The virtual safari is the result of Google’s work with the Save the Elephants charity, which has a research camp in the park.
Exploring the panoramic imagery captured along a track running through the 65-square-mile park we can see some of the park’s 600+ elephants, zebras, leopards, lions, and even a group of Samburu warriors wandering by.
Besides opening the national park to stay-at-home safari enthusiasts, it’s hoped Google’s imagery will also serve to highlight Save the Elephants’ work and inspire people to get involved.
David Daballen, head of Save the Elephants’ field operations, touched on his work in a post introducing the new content: “For the last 15 years….I’ve spent my days among the elephants, working alongside my fellow Samburu people to study and protect them. Research shows that 100,000 elephants across Africa were killed for their ivory between 2010 and 2012, but thanks to our work in the Samburu National Reserve their numbers are now slowly increasing.”
He added, “Today, a visit to Samburu is a chance not only to see these magnificent creatures in their natural habitat, but also discover a uniquely beautiful landscape where people’s lives are interwoven with the landscape’s wildlife.”
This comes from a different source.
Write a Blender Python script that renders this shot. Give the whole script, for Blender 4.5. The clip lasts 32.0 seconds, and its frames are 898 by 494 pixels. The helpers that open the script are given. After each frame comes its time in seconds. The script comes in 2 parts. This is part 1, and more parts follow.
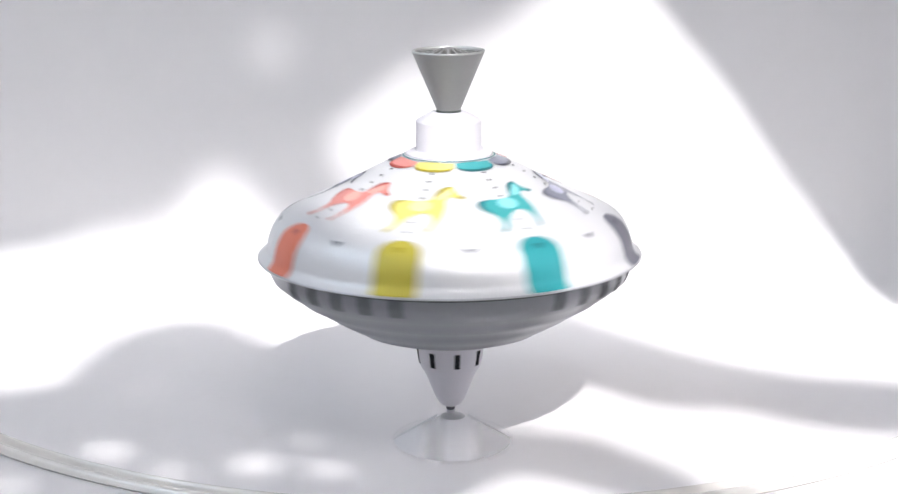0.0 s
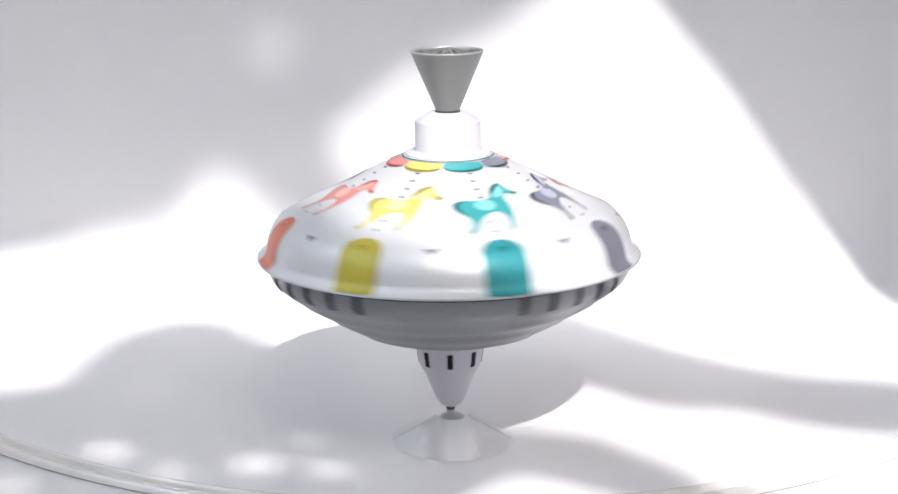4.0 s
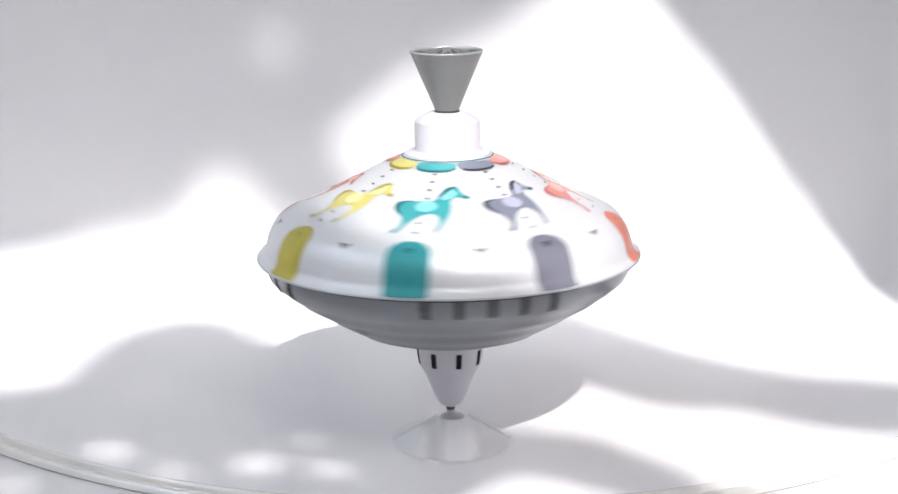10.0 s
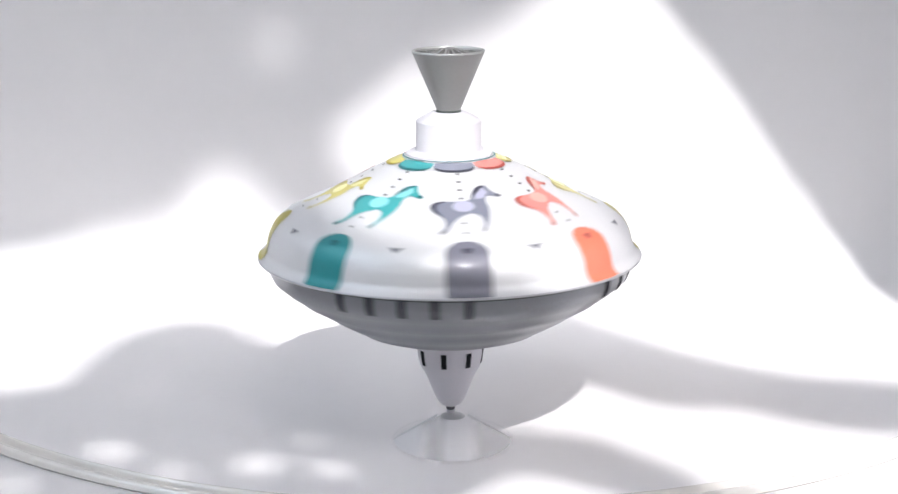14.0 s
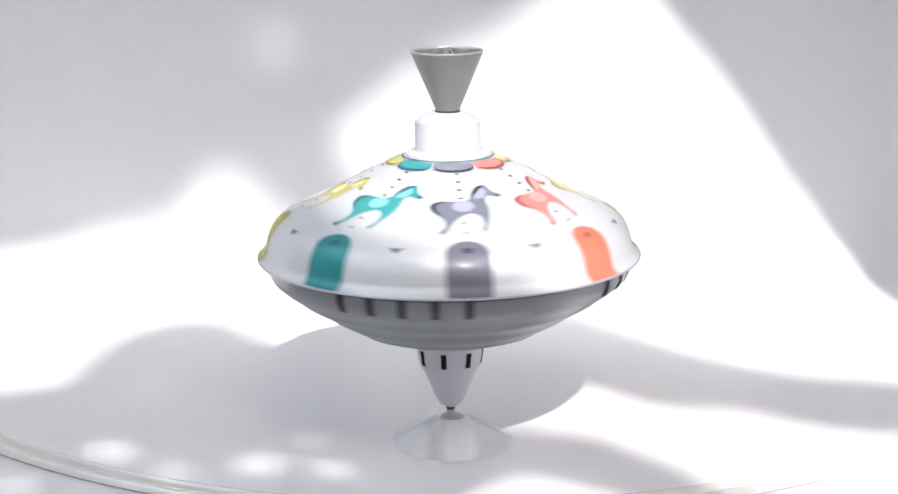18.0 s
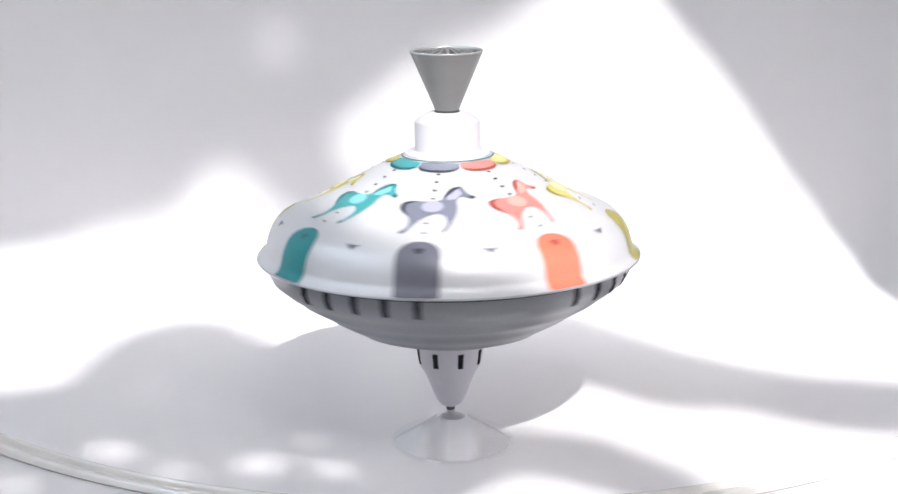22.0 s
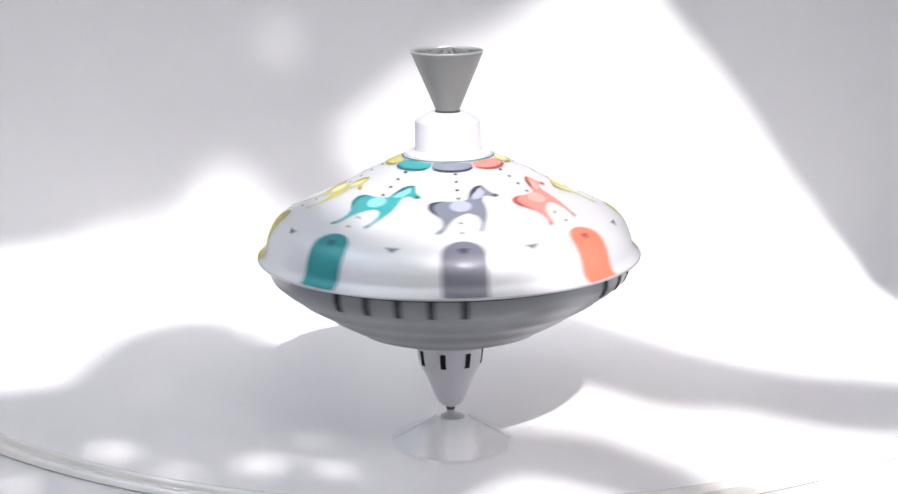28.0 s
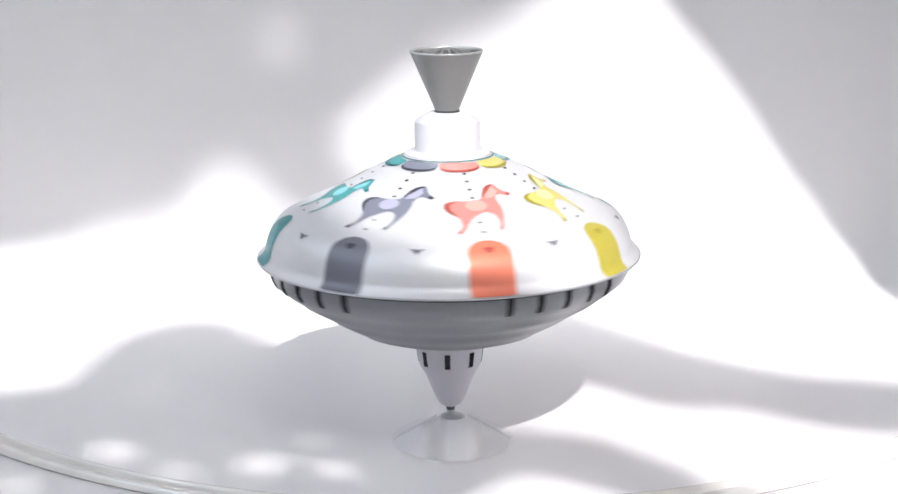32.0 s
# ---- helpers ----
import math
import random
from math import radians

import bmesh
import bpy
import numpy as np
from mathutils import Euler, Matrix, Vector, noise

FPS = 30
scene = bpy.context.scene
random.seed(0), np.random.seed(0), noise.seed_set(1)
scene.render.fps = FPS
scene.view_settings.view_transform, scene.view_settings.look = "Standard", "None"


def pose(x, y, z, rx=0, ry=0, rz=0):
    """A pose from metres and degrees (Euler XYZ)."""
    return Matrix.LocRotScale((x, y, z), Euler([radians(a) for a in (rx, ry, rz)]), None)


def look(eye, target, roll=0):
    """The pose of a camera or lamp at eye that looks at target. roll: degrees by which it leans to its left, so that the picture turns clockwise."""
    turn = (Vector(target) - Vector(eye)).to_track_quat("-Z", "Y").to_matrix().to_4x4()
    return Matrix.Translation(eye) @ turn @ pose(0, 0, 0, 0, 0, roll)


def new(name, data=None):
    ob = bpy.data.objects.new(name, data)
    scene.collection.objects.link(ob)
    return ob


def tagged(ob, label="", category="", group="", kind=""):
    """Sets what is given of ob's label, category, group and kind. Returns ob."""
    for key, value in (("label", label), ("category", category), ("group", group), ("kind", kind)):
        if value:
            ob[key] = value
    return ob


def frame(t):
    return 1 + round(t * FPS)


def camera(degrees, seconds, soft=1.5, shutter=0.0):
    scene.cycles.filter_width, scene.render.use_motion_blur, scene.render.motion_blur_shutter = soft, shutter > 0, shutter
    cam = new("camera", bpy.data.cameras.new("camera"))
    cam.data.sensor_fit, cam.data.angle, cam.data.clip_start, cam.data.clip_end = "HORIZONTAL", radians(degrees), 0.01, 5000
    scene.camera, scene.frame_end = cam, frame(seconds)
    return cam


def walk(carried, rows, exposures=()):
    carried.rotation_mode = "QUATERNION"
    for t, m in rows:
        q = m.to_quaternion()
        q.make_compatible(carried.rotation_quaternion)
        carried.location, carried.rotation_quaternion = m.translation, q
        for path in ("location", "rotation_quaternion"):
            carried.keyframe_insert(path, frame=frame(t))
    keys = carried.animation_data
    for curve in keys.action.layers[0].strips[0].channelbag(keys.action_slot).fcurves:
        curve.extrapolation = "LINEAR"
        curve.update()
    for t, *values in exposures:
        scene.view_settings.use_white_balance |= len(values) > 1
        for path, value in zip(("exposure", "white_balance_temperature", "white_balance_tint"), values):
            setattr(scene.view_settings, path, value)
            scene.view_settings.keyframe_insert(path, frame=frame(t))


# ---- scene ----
CLIP = 32.0
PITCH = math.degrees(0.2843)
EYE = Vector((-0.0006, -0.8216, 0.3425))
cam = camera(29.29, CLIP, soft=1.45, shutter=0.05)
view = pose(EYE.x, EYE.y, EYE.z, 90 - PITCH, 0, 0)
walk(cam, [(0.0, view), (CLIP, view)], exposures=[(0.0, 0.08), (3.0, 0.045), (6.0, 0.035), (9.0, 0.045), (12.0, 0.05), (14.0, 0.06), (17.0, 0.08),
                                                    (20.0, 0.095), (25.0, 0.095), (28.0, 0.075), (CLIP, 0.075)])

# ---- light: sun and sky through the south window, fill lamps at two unseen side windows ----
SUN_WAY = Vector((-0.0183, 0.0904, -0.0986)).normalized()
world = bpy.data.worlds.new("sky")
scene.world = world
world.use_nodes = True
wn = world.node_tree.nodes
sky = wn.new("ShaderNodeTexSky")
sky.sky_type, sky.sun_disc = "NISHITA", False
sky.sun_elevation = math.asin(-SUN_WAY.z)
sky.sun_rotation = math.atan2(-SUN_WAY.x, -SUN_WAY.y)
wn["Background"].inputs["Strength"].default_value = 0.12
world.node_tree.links.new(sky.outputs["Color"], wn["Background"].inputs["Color"])

sun = new("sun", bpy.data.lights.new("sun", "SUN"))
sun.data.energy, sun.data.angle, sun.data.color = 3.8, radians(0.74), (1.0, 0.975, 0.96)
sun.matrix_world = look((0.6, -2.6, 3.0), Vector((0.6, -2.6, 3.0)) + SUN_WAY)


def window_light(name, eye, target, w, h, watts, color):
    lamp = new(name, bpy.data.lights.new(name, "AREA"))
    lamp.data.shape, lamp.data.size, lamp.data.size_y = "RECTANGLE", w, h
    lamp.data.energy, lamp.data.color = watts, color
    lamp.matrix_world = look(eye, target)
    return lamp


# East and west lamps are added fill, set at windows out of view.
window_light("east_fill_light", (1.86, -0.15, 0.75), (0.0, -0.15, 0.75), 1.4, 1.2, 4.9, (1.0, 0.91, 0.905))
window_light("west_fill_light", (-1.11, -0.39, 1.35), (0.0, -0.39, 1.35), 1.36, 1.14, 9.3, (0.79, 0.905, 1.0))
window_light("south_window_light", (0.3, -1.19, 1.44), (0.3, 0.0, 1.44), 1.4, 0.95, 4.0, (1.0, 0.945, 0.955))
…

Google launched Street View eight years ago with a camera perched atop a car. Taking its work beyond the world’s roads, the team also uses trikes, trolleys, boats, backpacks, snowmobiles, camels, and, for the first time earlier this year, a zipline, to capture its imagery.
The Street View material from Kenya joins a growing database of fascinating content offering sofa loafers easy access to locations as diverse as the top of Mount Fuji, the Great Barrier Reef, and the Liwa Desert.
So what are you waiting for? Crank up the room temperature, grab your khaki shorts and floppy hat (you can probably do without the binoculars) and go lose yourself in Kenya’s glorious Samburu National Reserve.